Van der Swart, then, seems ideally positioned to fly under the radar. He’s quiet (perhaps to a fault as the film’s protagonist), obedient, and handsome, more likely to defuse a situation than to escalate it, as we see on one of his first nights in the barracks. Though he is of English descent, his stepfather’s Afrikaner last name (which he has adopted) links him to both groups as lower-class Afrikaners butt heads with the more well-off English soldiers. An unnerving flashback shows that Van der Swart is well aware of the danger involved in even being perceived as gay, and he quickly learns that gay soldiers are harassed and sent away for torturous anti-gay “treatment.”
But it isn’t only the gay soldiers who are beaten down by the army. Hermanus takes pains to emphasize the sunburn, chapped lips and cuts that serve as physical manifestations of the military’s indoctrination.

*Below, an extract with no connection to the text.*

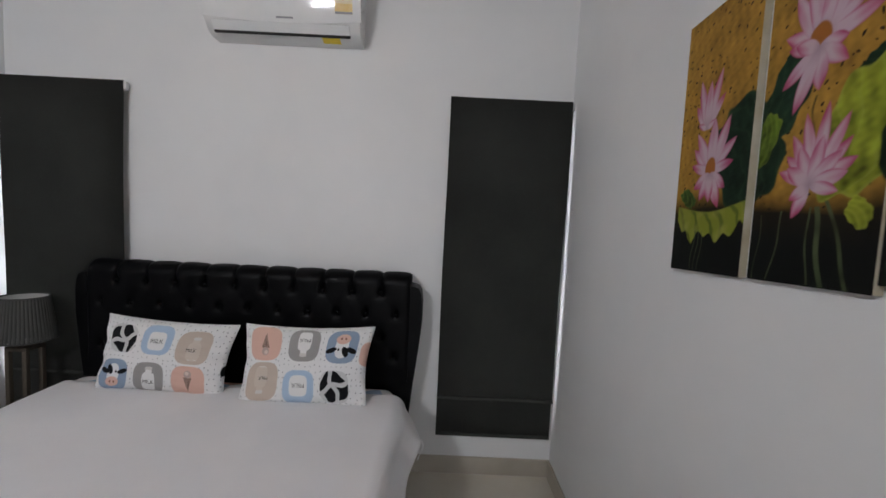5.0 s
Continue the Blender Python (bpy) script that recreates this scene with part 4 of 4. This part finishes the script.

Whether the soldiers realize it or not, they’re being scarred by their time in the army, becoming numb to the brutality inflicted upon them and that they’re, in turn, expected to mete out on the Angolan border. The desert training sequences that became lyrical and homoerotic in Beau Travail are flattened and harsh here. And a volleyball scene straight out of Top Gun is marred by a shocking act of violence.
After sharing a clandestine night of tenderness with Stassen (Ryan de Villiers), a fellow recruit, Van der Swart is eager but wary to explore this new relationship. However, there is obviously no space for a budding gay relationship in the SADF, and their lightly-sketched passion erupts, of course, in a fistfight. Soon after, Stassen is mysteriously taken away, Van der Swart has no way to find him, and in no time, Van der Swart is sent off to the border. There, the tragedy and absurdity of their training is on full display. The “threat” of Blacks and communists is clearly just their existence, as the only threat on the border is the bloodthirsty SADF troops. Sachs (Matthew Vey), Van der Swart’s closest friend, has grown from temperate and reserved to violent and drunk, needing to be restrained by the same soldiers he once thought too rowdy. Even Van der Swart himself has learned to shoot first and ask questions later, killing a Black Angolan for the horrific crime of startling him.
Leaving the army, Van der Swart is clearly not proud of his service, refusing to celebrate with his mother and stepfather. However, he seems to be under the impression that he can resume his life as normal. And when he goes to see Stassen at his home, it does seem like they might be able to pick up where they left off. But once they get out to the ocean, there’s more than sexual tension between them. In addition to the societal conditioning they have to overcome, there’s the added pressure of their trauma, both physical and mental, from their time in the military, and added together, it proves to be too much. A slightly enigmatic touch calls into question whether they were even able to reunite at all, or if it was merely wishful thinking.
Either way, Moffie serves as an upsetting reflection of a historical moment that still reverberates today. In order to protect himself from the persecution that would follow from revealing his identity, Van der Swart must make himself complicit in the torture and oppression at the core of the apartheid regime. Keeping his head down doesn’t prevent him from inflicting pain nor does it keep him safe from harm himself. Hermanus’s movie could stand to flesh out its characters a bit more or to dig deeper into the political realities of apartheid South Africa, most of which are only hinted at, but it remains visceral and brutal throughout. Though the focus is on Van der Swart, it’s a tragedy for everyone involved–the young men brainwashed into a philosophy of hate and violence, the gay men forced to deny their identities or else, and most importantly, the Black people targeted simply for existing.